Saturday, June 20, 2015

BSE Sensex and NSE Nifty 50 index chart patterns – Jun 19, 2015

Sensex and Nifty completed 6 straight trading sessions with gains, marking their highest percentage weekly gains in nearly 5 months – thanks mainly to a rally in RIL stock. Above average monsoon rainfall also boosted investor sentiments.

FIIs remained net sellers of equity worth Rs 3200 Crores in the past week, as per provisional figures. DIIs were net buyers of equity worth Rs 4300 Crores. Unless FIIs turn buyers, down trends on both Sensex and Nifty charts may not get reversed any time soon.

Greece is again on the brink of defaulting on loan repayments to IMF and ECB. More than $100 Billion worth of Euros have been withdrawn by small savers from their bank accounts. Only an emergency fund injection can save Greek banks from going under. Russia may play the ‘white knight’ if IMF and ECB act tough.

BSE Sensex index chart


The following comments in last week’s post on the daily bar chart pattern of Sensex may be worth repeating: “…all is not gloom and doom – yet. Why? Because the index has so far closed within the 3% ‘whipsaw’ limit below the 200 day EMA. Technical nitpicking, you think? On such nitpicking are fortunes made! In other words, there is a possibility of a technical bounce from current level.”

The expected technical bounce effortlessly crossed above the 20 day and 200 day EMAs into bull territory, but faced twin resistance from the falling 50 day EMA and the lower edge of the ‘support-resistance zone’ between 27350 and 28800.

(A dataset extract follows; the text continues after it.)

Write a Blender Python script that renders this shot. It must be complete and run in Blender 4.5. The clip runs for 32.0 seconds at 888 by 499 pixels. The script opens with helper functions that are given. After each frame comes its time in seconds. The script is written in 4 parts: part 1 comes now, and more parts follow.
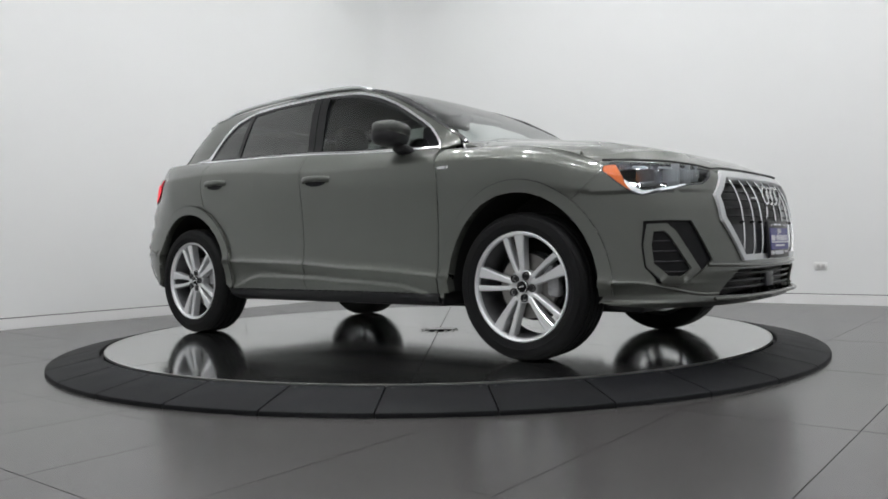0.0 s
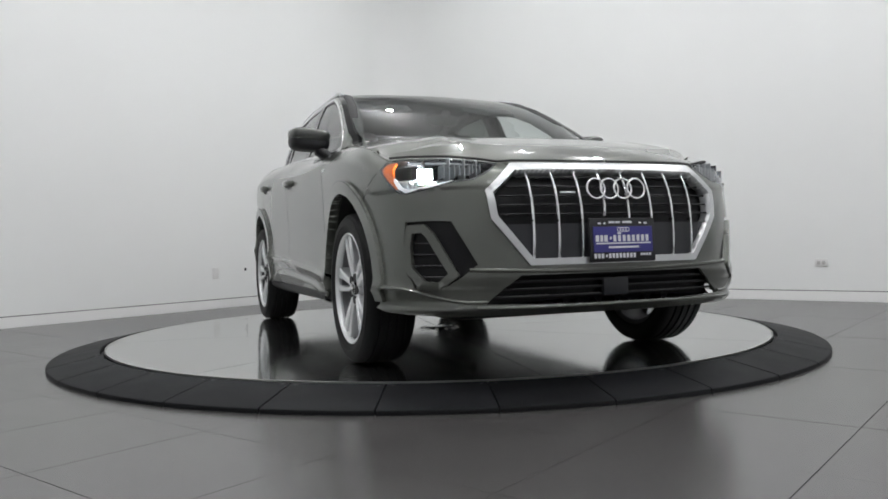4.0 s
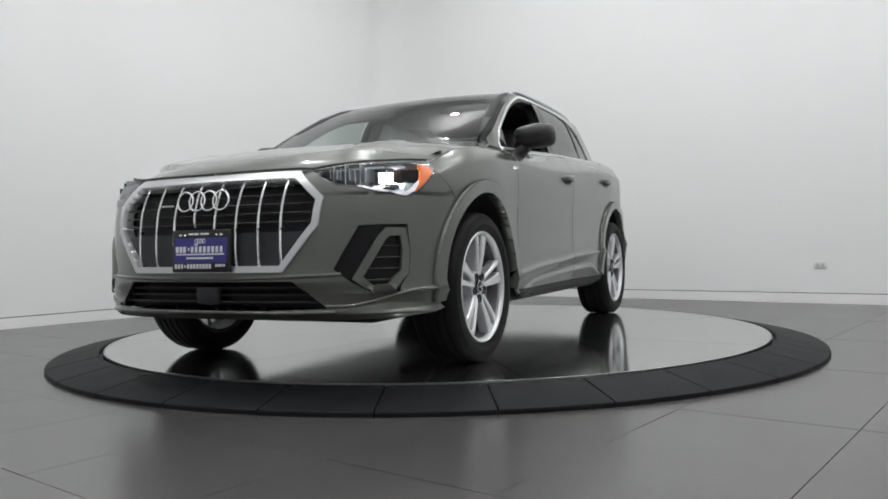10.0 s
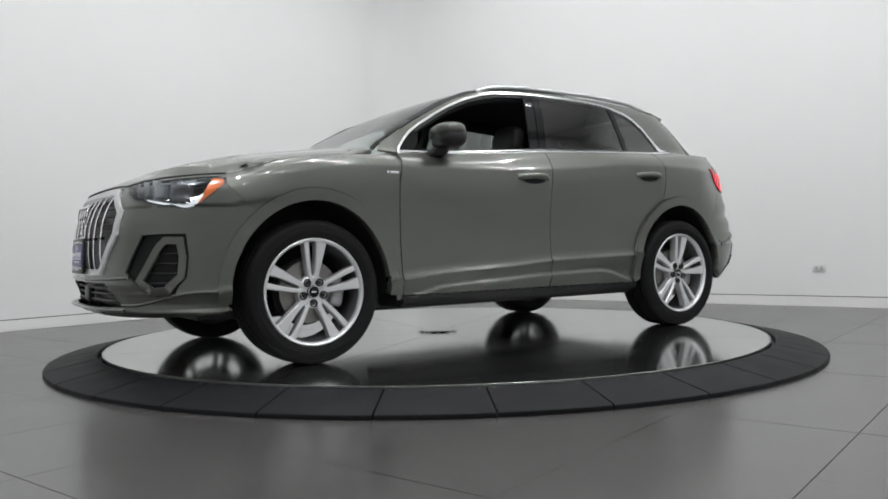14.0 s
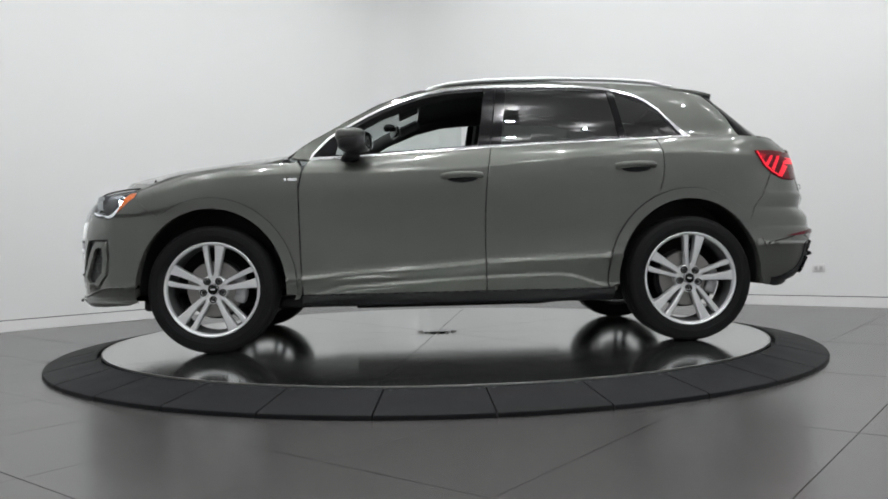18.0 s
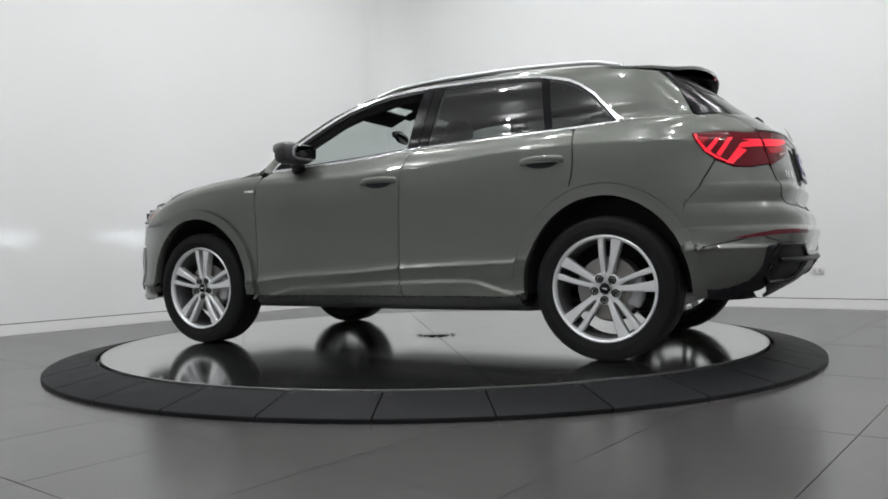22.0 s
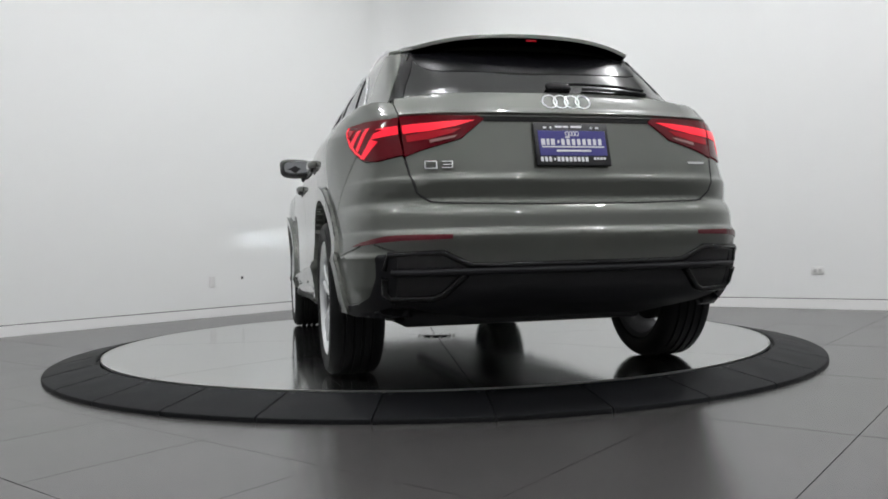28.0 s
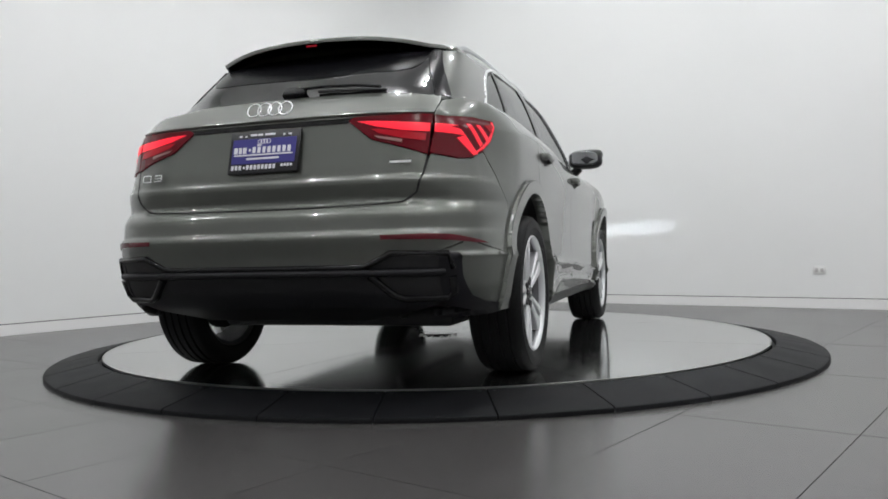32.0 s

The ‘death cross’ of the 50 day EMA below the 200 day EMA – which would have technically confirmed a bear market – has been averted for the time being. Is the down trend from the lifetime high touched in Mar ‘15 coming to an end?

Hanging like the ‘Sword of Damocles’ overhead is the blue down trend line – ready to provide stronger resistance if the rally continues. Does the index have sufficient upward momentum to cross above the down trend line – after failing to do so on three previous occasions?

Daily technical indicators are giving mixed signals. MACD has formed a bullish ‘rounding bottom’ pattern and crossed above its signal line, but remains in negative zone. ROC is showing good upward momentum by crossing above its 10 day MA to enter positive zone. RSI is below its 50% level, and showing weak upward momentum. Slow stochastic has risen sharply from its oversold zone, but is yet to cross above its 50% level.

Bears can be expected to defend the down trend line, i.e. selling can start at any time. Remember that a trend line increases in ‘strength’ the more it is tested without being breached – as opposed to a support (or resistance) level, which ‘weakens’ with every test.

Technically, next week’s trading can be crucial for both bulls and bears. A convincing cross above the down trend line will mean a shift of control to bulls. Bears will try to retain control by keeping the index below the trend line and the 200 day EMA.

NSE Nifty 50 index chart


The following remarks appeared in last week’s post on the weekly bar chart pattern of Nifty: “Oversold conditions may prevail for long periods during bear markets. In bull markets – and technically Nifty is still in a bull market – oversold conditions are usually of shorter durations. Slow stochastic and ROC (not clearly visible) have both touched slightly higher bottoms than the ones they touched in May ‘15. The positive divergences may lead to a technical bounce, if not a rally.”

Nifty bounced up strongly after touching an intra-week low of 7940 in the week ending on Jun 12 ‘15. The index closed above its 50 week EMA inside the ‘support-resistance zone’ between 8180 and 8630. Is the correction coming to an end finally?

Too soon to say. The index is trading below its 20 week EMA and the blue down trend line. That means bears are still in control. Note that last week’s trading volumes were lower than the volumes in each of the previous three weeks. Unless volumes pick up, Nifty may not be able to convincingly cross above the down trend line.

Weekly technical indicators are in bearish zones, but showing some signs of turning around. MACD is negative, and moving sideways below its falling signal line. ROC (not clearly visible) is below its falling 10 week MA inside its oversold zone, but crawling up. RSI has bounced up strongly from the edge of its oversold zone, but is still below its 50% level. Slow stochastic is yet to emerge from its oversold zone.

An intermediate bottom may have formed at 7940. In case of bear selling, a stronger support is at 7840.

Bottomline? Despite 6 days of rallying, bears are still in control of BSE Sensex and NSE Nifty charts - and will remain so as long as both indices trade below their respective down trend lines. Bulls need to muster stronger buying support to cross above the down trend lines. Stay invested, but remain cautiously optimistic.